The Angel that Benjamin projects onto this image sees history as an accumulation of suffering and destruction. Endowed only with what Benjamin calls a “weak Messianic power” (254), wings pinned by winds of change whipped up by the storm of progress, the Angel watches the ever-expanding blast radius of modernity in despair, unable to intervene to end the ongoingness of the apocalypse.

These stances of empowerment and despair stand in contrast to the stance embodied by Ben. Aware of and in part shaped by the two prior figures, Ben walks the tightrope between them, wavering amid faith and fear.

We, too, adopt a similar stance. Unlike Ben, however, we’re interested less in “falsifying the past” than in declaring it always-already falsified. Nor is it simply a matter of pursuing Benjamin’s goal of “brushing history against the grain”: digging through stacks and crates, gathering samples, releasing what was forgotten or repressed. We’re in agreement, rather, with Alex, Ben’s girlfriend.

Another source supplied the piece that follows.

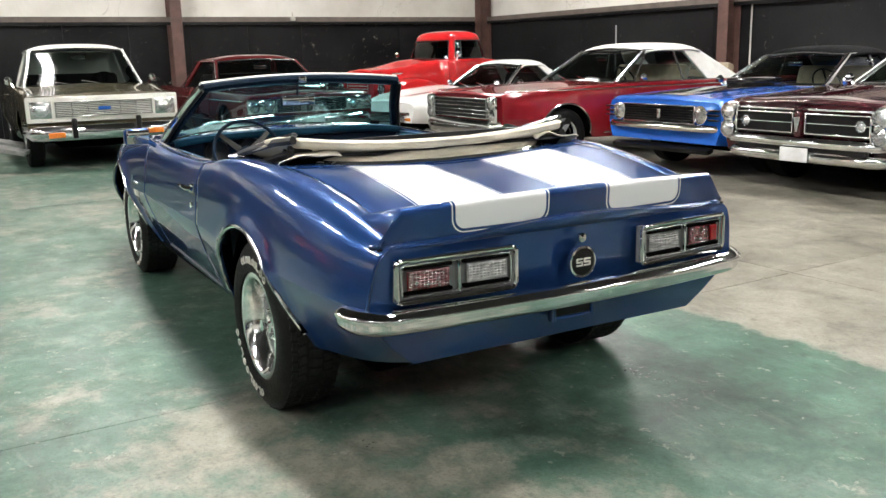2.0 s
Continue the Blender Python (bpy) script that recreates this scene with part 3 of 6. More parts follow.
def greenhouse(car, g, body, roof_mat, glass="glass", seat="seat"):
    """Pillars, roof, panes and seats over the belt line."""
    xa, xb, xc, xd, zb, zr, wb, wr = g["xa"], g["xb"], g["xc"], g["xd"], g["zb"], g["zr"], g["wb"], g["wr"]
    zt = zr - 0.045

    def roof_at(u, v):
        s, y = u * 2 - 1, v * 2 - 1
        x = xb + (xc - xb) * (1 - u)
        x = xc + (xb - xc) * u
        x += 0.04 * (1 - abs(y) ** 2.5) * (1 if u > 0.5 else -1) * abs(s) ** 4
        edge = abs(y) ** 5
        return (x, y * (wr + 0.015), zr + 0.035 * (1 - y * y) * (1 - 0.4 * s * s) - 0.055 * edge - 0.035 * abs(s) ** 5)
    part("roof", grid(roof_at, 12, 12), roof_mat, car, g.get("roof_label", ""), thick=-0.03, smooth=50)
    a0, a1 = Vector((xa, wb, zb)), Vector((xb, wr - 0.01, zt))
    d0, d1 = Vector((xd, wb, zb)), Vector((xc, wr - 0.01, zt))
    cw = g.get("cw", 0.35)
    c0, c1 = Vector((xd + cw, wb, zb)), Vector((xc + cw * g.get("ct", 0.6), wr - 0.01, zt))
    for flip in (1, -1):
        f = (lambda m: m) if flip > 0 else mirrored
        part("windshield_pillar", f(tube([a0, a1], g.get("pillar_r", 0.028), 8)), g.get("pillar", body), car)
        part("rear_pillar", f(slab((c0, d0, d1, c1), 0.04, 2, 3, 0.015)), roof_mat if g.get("cover") else body, car)
        panes = [(a0, c0, c1, a1)]
        vx = g.get("vent")
        marks = []
        if vx:
            s = (a0.x - vx) / (a0.x - c0.x)
            v0, v1 = a0.lerp(c0, s), a1.lerp(c1, max(0.03, s - 0.12))
            panes = [(a0, v0, v1, a1), (v0, c0, c1, v1)]
            marks.append((v0, v1))
        bx = g.get("bpost")
        if bx:
            s = (a0.x - bx) / (a0.x - c0.x)
            marks.append((a0.lerp(c0, s), a1.lerp(c1, s)))
        for q in panes:
            o = part("side_window", f(slab(tuple(p + Vector((0, -0.015, 0)) for p in q), 0, 1, 1)), glass, car)
            o.visible_shadow = False
        for p, q in marks:
            part("window_post", f(tube([p, q], 0.014, 6)), g.get("post_mat", "trim"), car)
        part("drip_rail", f(tube([a0 + Vector((0.02, 0.012, 0.01)), a1 + Vector((0, 0.02, 0.01)), c1 + Vector((0, 0.02, 0.01)), d1 + Vector((0, 0.02, 0.0))], g.get("rail_r", 0.010), 6)), g.get("rail", "trim"), car)
        part("belt_trim", f(tube([a0 + Vector((0, 0.03, 0.0)), c0 + Vector((0, 0.03, 0.0)), d0 + Vector((0, 0.02, 0.0))], g.get("rail_r", 0.009), 6)), g.get("rail", "trim"), car)
    ws = slab(((xa, -wb + 0.03, zb), (xa, wb - 0.03, zb), (xb, wr - 0.04, zt), (xb, -wr + 0.04, zt)), 0, 8, 4, 0.05)
    o = part("windshield", ws, glass, car)
    o.visible_shadow = False
    rim = [(xa + 0.02, -wb + 0.02, zb), (xb + 0.02, -wr + 0.03, zt), (xb + 0.05, 0, zt + 0.03), (xb + 0.02, wr - 0.03, zt), (xa + 0.02, wb - 0.02, zb), (xa + 0.07, 0, zb)]
    part("windshield_trim", tube(rim, 0.016, 6, True), "trim", car)
    if g.get("rear_panel"):
        part("cab_back", slab(((xd, wb, zb), (xd, -wb, zb), (xc, -wr, zt), (xc, wr, zt)), 0.04, 2, 2), body, car)
        o = part("rear_window", slab(((xd - 0.006, wb * 0.8, zb + 0.1), (xd - 0.006, -wb * 0.8, zb + 0.1), (xc - 0.01, -wr * 0.75, zt - 0.06), (xc - 0.01, wr * 0.75, zt - 0.06)), 0.004), "glass_dark", car)
    else:
        o = part("rear_window", slab(((xd, wb - 0.08, zb), (xd, -wb + 0.08, zb), (xc, -wr + 0.06, zt), (xc, wr - 0.06, zt)), 0, 4, 2, 0.03), glass, car)
        o.visible_shadow = False
    if g.get("trim_back"):
        part("rear_window_trim", tube([(xd, wb - 0.06, zb), (xc, wr - 0.05, zt), (xc, -wr + 0.05, zt), (xd, -wb + 0.06, zb)], 0.014, 6), "trim", car)
    # what shows through the panes
    part("dashboard", box(xa - 0.28, 0, zb - 0.06, 0.34, wb * 1.8, 0.16, 0.05), "seat_dark", car)
    wheel_ring = [(0.19 * math.cos(2 * math.pi * k / 20), 0.19 * math.sin(2 * math.pi * k / 20), 0) for k in range(20)]
    part("steering_wheel", moved(join(tube(wheel_ring, 0.011, 6, True), tube([(-0.19, 0, 0), (0.19, 0, 0)], 0.012, 6)), pose(xa - 0.55, 0.36, zb + 0.02, 0, -62, 0)), "seat_dark", car)
    rows = [xa - 1.0] + ([xa - 1.85] if xa - 2.0 > xd else [])
    for x in rows:
        part("seat", join(box(x, 0, zb - 0.42, 0.55, wb * 1.7, 0.2, 0.06), box(x - 0.28, 0, zb - 0.10, 0.16, wb * 1.7, 0.62, 0.06, 2, (0, -14, 0))), seat, car)
    part("inside_mirror", box((xa + xb) / 2 - 0.12, 0, zt - 0.10, 0.03, 0.2, 0.055, 0.012), "chrome", car)
    for s in g.get("wipers", (0.32, -0.12)):
        part("wiper", tube([(xa + 0.06, s, zb + 0.01), (xa - 0.02, s - 0.34, zb + 0.08)], 0.007, 5), "trim", car)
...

Alex doesn’t want what is happening to become “notes for a novel,” and tells him, “You don’t need to write about falsifying the past. You should be finding a way to inhabit the present” (10:04, p. 137). What agency is ours, then, amid the tightrope walk of our sentences?

With Hyperstitional Autofictions, we inhabit the present by planting amid its sentencing seeds of desired futures. Instead of what is happening becoming notes for novels, notes for novels become what is happening.